うだるような暑さ真っ盛りの中、冷房の効いた講義室でモンゴルの大草原にポツポツと散在する碑文や石人像、そしてその調査風景のスライドが次々と紹介され、まさに暑さを忘れるひと時でした。

かつてモンゴルの地に現れた匈奴、柔然の後に突厥帝国が出現(552)。それはテュルク語を話す人たちが最初に作った広大な帝国であり、大草原の中に点々と残された突厥碑文にその様子が刻まれている。
この突厥帝国はその後いったんは唐帝国に支配される(582)のですが、やがて再度突厥第2帝国(682)として復活。その後この地はウイグル人の支配(745)する地となるのですが、追われた突厥の人たちは西に移動。行く先々の民族をテュルク化して行きついにはユーラシアの西端の今のトルコの地に至ったと・・・結果として現代の中央ユーラシアにはテュルク語系の言葉を使う民族や国家が広大なベルト地帯をなしているが、そうした1500年の歴史を踏まえ、現代のトルコ国はトルコ民族の発祥を552年の突厥帝国成立に求めて、モンゴルの地に博物館を設立。

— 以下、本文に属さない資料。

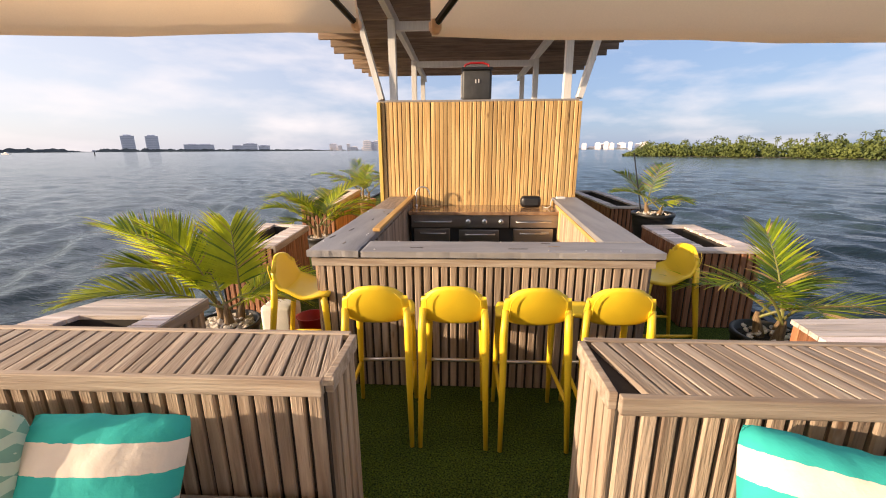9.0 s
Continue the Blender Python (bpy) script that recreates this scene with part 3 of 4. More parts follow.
part("corner_post", new_box(2.365, 2.425, 11.56, 11.64, 0.012, 1.0, 0.004), PINE, bar, "raw yellow pine post")
part("edge_strip", prism([(2.185, 9.60), (2.21, 9.60), (2.41, 11.90), (2.385, 11.90)], 0.985, 1.02, 0.004), PINE_Y, bar, "raw yellow pine strip")
kitchen = thing("outdoor_kitchen", (1.4, 12.0, 0), "stainless outdoor kitchen with grill knobs and long bar handles", "outdoor kitchen")
part("body", new_box(0.46, 2.39, 11.80, 12.35, 0.0, 0.905), material("black cabinet carcass", (0.012, 0.012, 0.012), 0.6), kitchen)
part("worktop", new_box(0.44, 1.76, 11.70, 12.352, 0.909, 0.952, 0.005), STONE, kitchen, "polished brown stone slab")
part("worktop", new_box(1.765, 2.40, 11.70, 12.352, 0.909, 0.955, 0.005), STONE, kitchen, "polished brown stone slab")
part("control_panel", new_box(0.47, 1.755, 11.745, 11.80, 0.735, 0.905, 0.006), STEEL_DARK, kitchen, "dark stainless control panel")
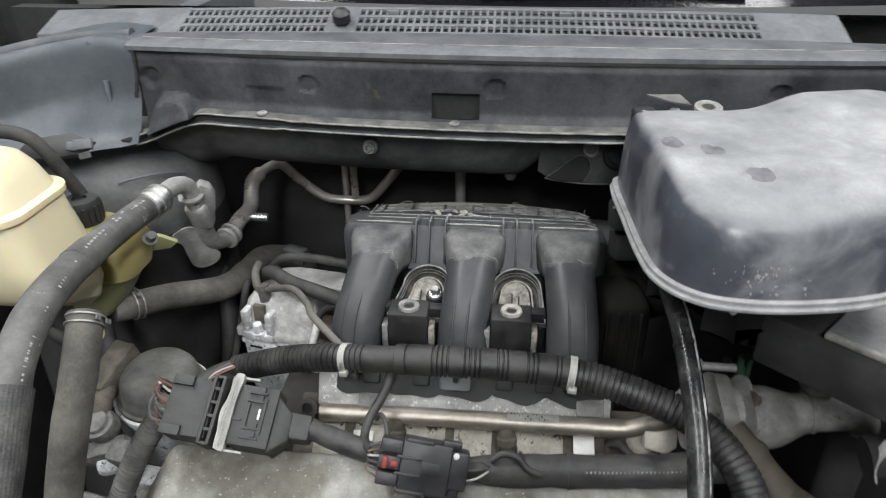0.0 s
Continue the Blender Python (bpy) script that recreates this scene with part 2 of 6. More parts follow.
    "white": surface("white_plastic", (0.60, 0.60, 0.58), (0.72, 0.715, 0.69), 0.5, 60, 0.5),
    "print_worn": surface("worn_hose_print", (0.22, 0.22, 0.215), (0.52, 0.515, 0.50), 0.5, 200, 0.6),
    "greywhite": surface("grey_lever_plastic", (0.24, 0.24, 0.225), (0.36, 0.355, 0.33), 0.5, 60, 0.5),
    "red": surface("red_plastic", (0.26, 0.018, 0.014), (0.17, 0.03, 0.024), 0.4, 60, 0.4),
    "green": surface("green_plastic", (0.012, 0.045, 0.02), (0.03, 0.07, 0.04), 0.4, 60, 0.5),
    "yellow": surface("yellow_print", (0.72, 0.62, 0.03), (0.62, 0.55, 0.05), 0.4, 60, 0.5),
    "coil_grey": surface("dusty_coil_plastic", (0.075, 0.075, 0.075), (0.225, 0.222, 0.21), 0.5, 60, 0.6),
    "cap": surface("oil_cap_plastic", (0.014, 0.014, 0.015), (0.05, 0.05, 0.05), 0.4, 40, 0.4),
    "w_red": surface("red_wire", (0.095, 0.034, 0.027), (0.14, 0.068, 0.055), 0.4, 60, 0.5),
    "w_tan": surface("tan_wire", (0.10, 0.062, 0.043), (0.16, 0.115, 0.09), 0.4, 60, 0.5),
    "w_white": surface("white_wire", (0.32, 0.32, 0.30), (0.42, 0.42, 0.4), 0.4, 60, 0.5),
    "w_dark": surface("dark_wire", (0.045, 0.042, 0.042), (0.10, 0.095, 0.092), 0.4, 60, 0.5),
    "glass": surface("tinted_windscreen", (0.01, 0.012, 0.014), (0.02, 0.022, 0.024), 0.4, 5, 0.06, bump=0),
    "orange": surface("orange_lacquer", (0.75, 0.12, 0.03), (0.6, 0.12, 0.04), 0.4, 20, 0.4),
    "concrete": surface("workshop_concrete", (0.22, 0.22, 0.21), (0.32, 0.32, 0.31), 0.5, 2, 0.8),
    "wall": surface("workshop_wall_paint", (0.45, 0.46, 0.47), (0.52, 0.53, 0.54), 0.5, 1.5, 0.8),
}


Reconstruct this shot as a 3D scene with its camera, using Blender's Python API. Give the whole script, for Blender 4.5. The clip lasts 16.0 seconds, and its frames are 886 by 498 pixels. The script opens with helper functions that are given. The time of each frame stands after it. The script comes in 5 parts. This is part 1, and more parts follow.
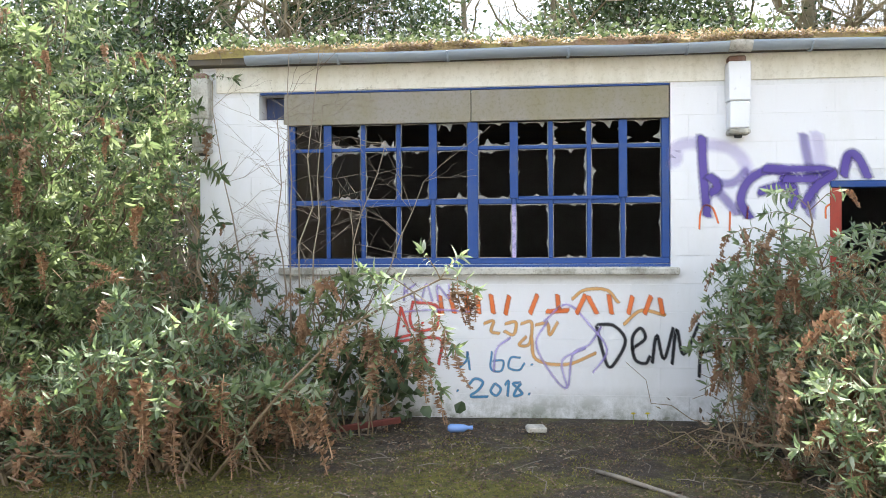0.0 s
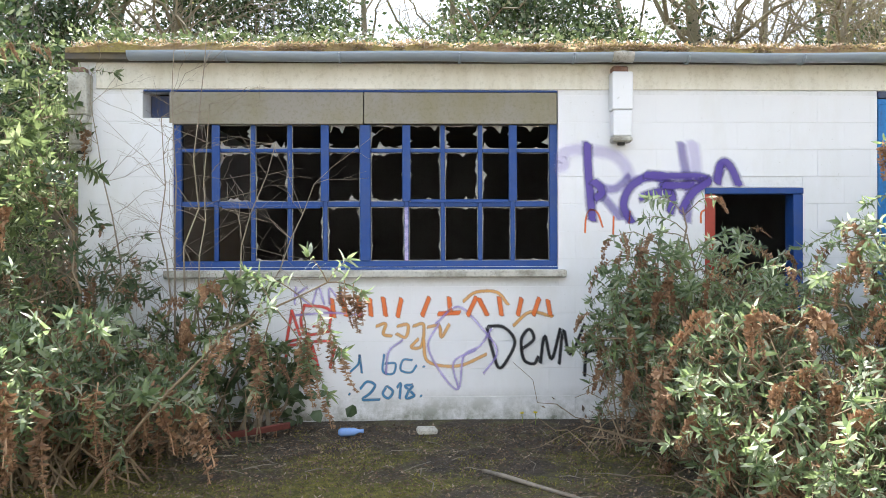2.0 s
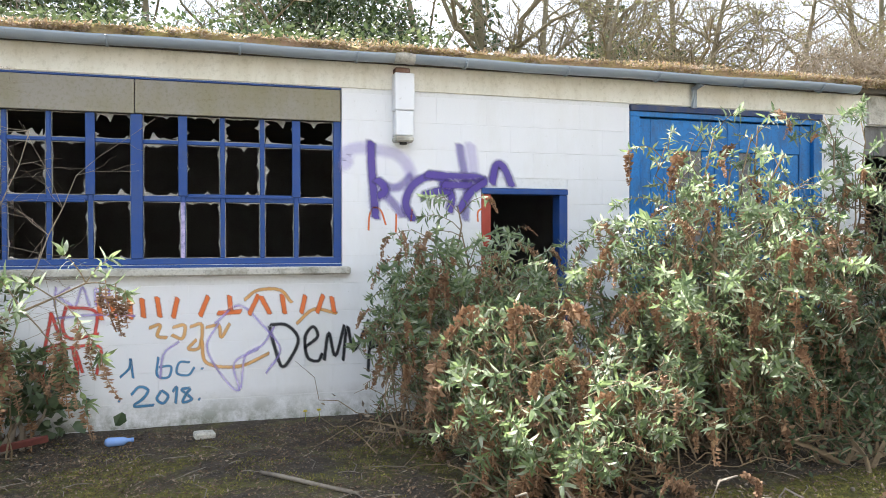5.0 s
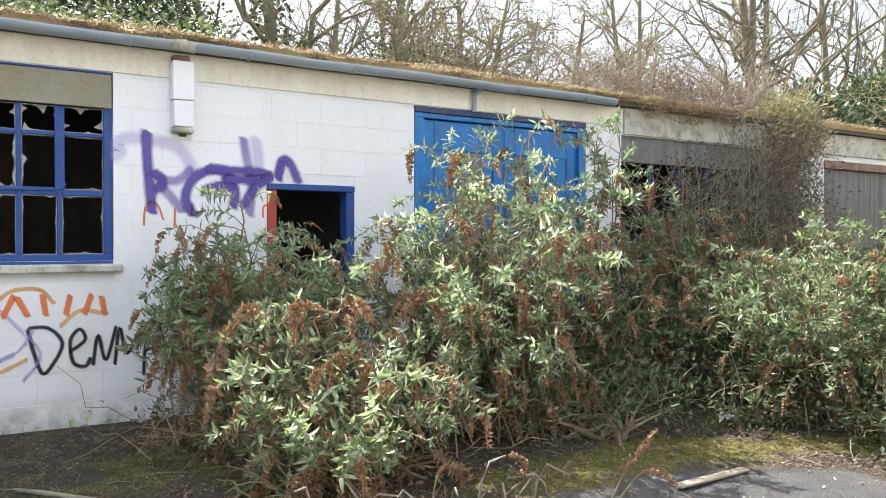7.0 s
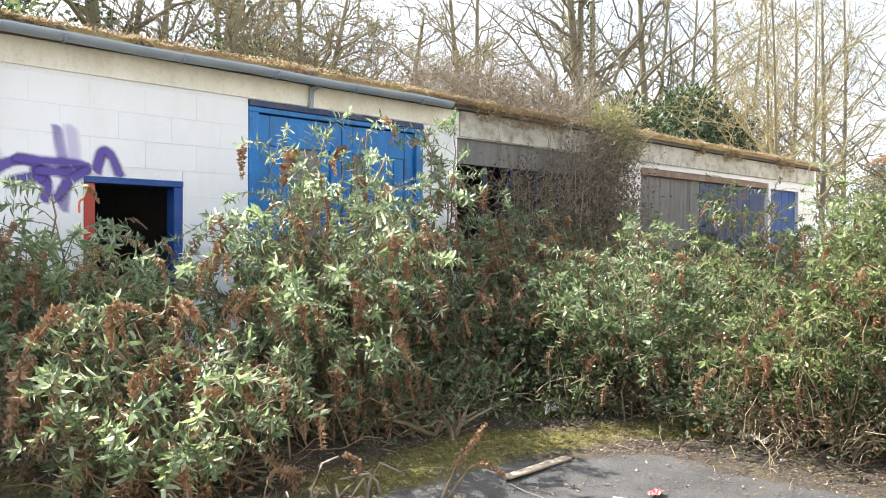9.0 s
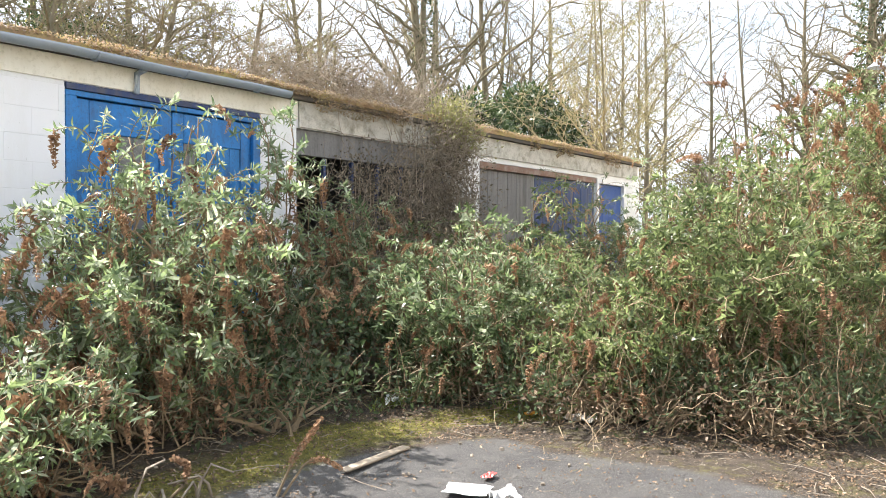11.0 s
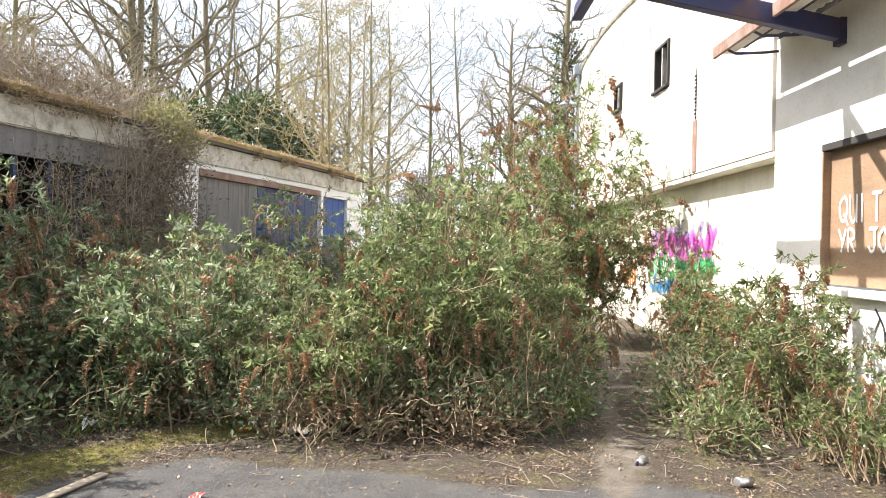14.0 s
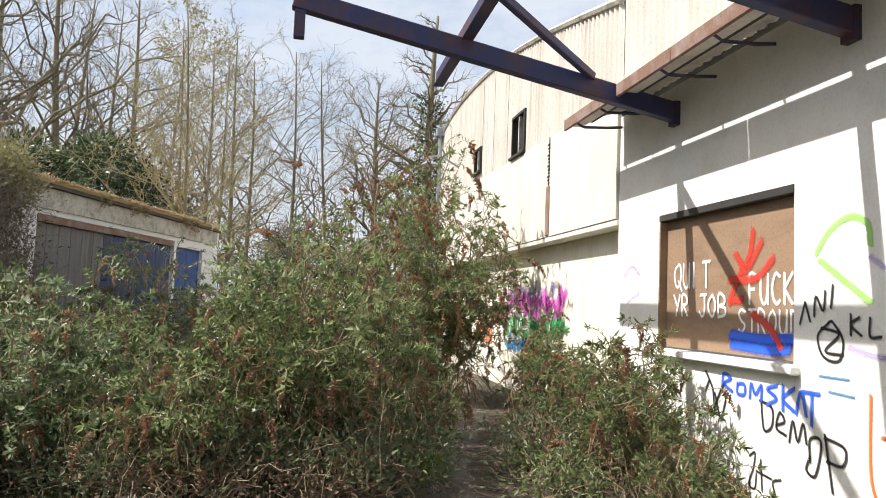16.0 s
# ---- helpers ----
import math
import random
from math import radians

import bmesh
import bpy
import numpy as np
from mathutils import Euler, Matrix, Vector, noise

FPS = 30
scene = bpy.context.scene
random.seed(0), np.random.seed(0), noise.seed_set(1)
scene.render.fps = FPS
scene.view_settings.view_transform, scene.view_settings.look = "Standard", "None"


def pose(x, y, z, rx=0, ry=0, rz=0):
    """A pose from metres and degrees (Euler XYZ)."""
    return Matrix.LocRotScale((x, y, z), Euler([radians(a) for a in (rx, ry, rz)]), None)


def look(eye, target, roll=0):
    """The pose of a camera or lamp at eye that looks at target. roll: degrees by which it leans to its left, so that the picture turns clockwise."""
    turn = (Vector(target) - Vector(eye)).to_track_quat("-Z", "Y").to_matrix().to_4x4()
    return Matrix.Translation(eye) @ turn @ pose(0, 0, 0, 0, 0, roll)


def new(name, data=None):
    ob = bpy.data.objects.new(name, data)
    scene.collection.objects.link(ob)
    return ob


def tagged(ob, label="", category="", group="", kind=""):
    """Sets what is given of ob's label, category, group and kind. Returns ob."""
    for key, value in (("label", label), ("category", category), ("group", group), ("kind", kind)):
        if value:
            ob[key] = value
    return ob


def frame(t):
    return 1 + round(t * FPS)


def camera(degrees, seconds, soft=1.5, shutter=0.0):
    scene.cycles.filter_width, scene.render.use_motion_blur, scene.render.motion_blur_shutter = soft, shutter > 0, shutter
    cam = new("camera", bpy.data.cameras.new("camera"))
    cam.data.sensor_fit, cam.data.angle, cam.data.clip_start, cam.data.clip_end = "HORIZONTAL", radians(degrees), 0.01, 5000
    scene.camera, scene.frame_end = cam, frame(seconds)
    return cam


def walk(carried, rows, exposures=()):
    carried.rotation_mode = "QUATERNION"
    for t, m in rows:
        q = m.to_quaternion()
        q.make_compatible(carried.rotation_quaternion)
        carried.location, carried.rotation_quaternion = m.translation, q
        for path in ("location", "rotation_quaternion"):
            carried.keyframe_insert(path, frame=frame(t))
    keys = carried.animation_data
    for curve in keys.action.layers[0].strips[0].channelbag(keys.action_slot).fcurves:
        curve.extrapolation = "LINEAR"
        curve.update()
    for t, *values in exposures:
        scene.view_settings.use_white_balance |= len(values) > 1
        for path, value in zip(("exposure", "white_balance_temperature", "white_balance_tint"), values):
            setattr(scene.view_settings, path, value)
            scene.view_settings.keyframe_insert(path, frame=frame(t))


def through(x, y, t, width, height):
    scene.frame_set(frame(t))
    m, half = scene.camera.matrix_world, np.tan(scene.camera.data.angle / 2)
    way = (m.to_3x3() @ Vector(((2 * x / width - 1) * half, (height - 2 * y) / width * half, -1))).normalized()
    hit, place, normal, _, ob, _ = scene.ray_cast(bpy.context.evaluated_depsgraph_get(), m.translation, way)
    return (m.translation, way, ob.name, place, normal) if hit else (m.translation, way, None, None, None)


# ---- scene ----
cam = camera(60.0, 16.0, soft=0.9)
PATH = [
    (0, (0.257, -6.298, 1.411), (-0.22, 0.29, 5.73)),
    (0.5, (0.273, -6.305, 1.409), (-0.33, 0.39, 4.21)),
    (1, (0.298, -6.304, 1.408), (-0.10, 0.56, 2.27)),
    (1.5, (0.325, -6.303, 1.412), (-0.02, 0.32, 0.30)),
    (2, (0.350, -6.300, 1.418), (-0.11, 0.16, -1.45)),
    (2.5, (0.367, -6.305, 1.424), (-0.12, 0.21, -3.97)),
    (3, (0.389, -6.317, 1.431), (-0.16, 0.39, -6.14)),
    (3.5, (0.406, -6.324, 1.434), (-0.31, 0.27, -9.03)),
    (6, (0.512, -6.373, 1.430), (-0.51, 0.17, -23.88)),
    (6.5, (0.522, -6.400, 1.418), (-0.55, 0.15, -28.87)),
    (7, (0.525, -6.400, 1.417), (-0.64, -0.02, -31.54)),
    (7.5, (0.524, -6.401, 1.420), (-0.58, -0.23, -34.48)),
    (8, (0.537, -6.400, 1.416), (-0.85, -0.10, -37.09)),
    (8.5, (0.549, -6.403, 1.418), (-0.82, -0.31, -40.41)),
    (11, (0.613, -6.450, 1.413), (-1.16, -0.12, -54.78)),
    (11.5, (0.619, -6.466, 1.414), (-1.60, -0.29, -58.86)),
    (12, (0.620, -6.470, 1.406), (-1.62, -0.35, -62.32)),
    (12.5, (0.622, -6.480, 1.402), (-1.79, -0.48, -66.12)),
    (13, (0.615, -6.481, 1.400), (-1.46, -0.64, -69.03)),
    (13.5, (0.614, -6.499, 1.409), (-0.70, -0.78, -71.64)),
    (14, (0.611, -6.517, 1.414), (-0.01, -1.22, -75.00)),
    (14.5, (0.611, -6.536, 1.426), (0.96, -1.45, -76.92)),
    (15, (0.627, -6.559, 1.444), (2.26, -0.94, -80.25)),
    (15.5, (0.618, -6.562, 1.459), (3.84, -2.14, -83.03)),
    (16, (0.607, -6.558, 1.461), (4.32, -2.26, -85.28)),
]
walk(cam, [(t, pose(*eye, 90 + p, r, yaw)) for t, eye, (p, r, yaw) in PATH], [(0, 1.74, 6350, 10), (2.5, 1.58, 6400, 10), (3.5, 1.55, 6400, 10), (8, 1.56, 6500, 10), (11, 1.6, 6650, 11), (13, 1.56, 6700, 12), (14.5, 1.2, 6750, 12), (16, 0.52, 6700, 12)])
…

ところで突厥碑文に残る突厥文字ですが、この文字は地中海東岸でフェニキア文字から派生して生まれたアラム文字に由来するらしく、由来を同じくする北欧のルーン文字にそっくり。
突厥に端を発したテュルク語はユーラシアの東から西に伝播したはずなのにその文字は東端から西端に伝わっている。奥深く壮大なユーラシアの西と東を繋ぐ草原ベルト地帯の歴史に思いをはせると炎天の暑さも暫し忘れそうです。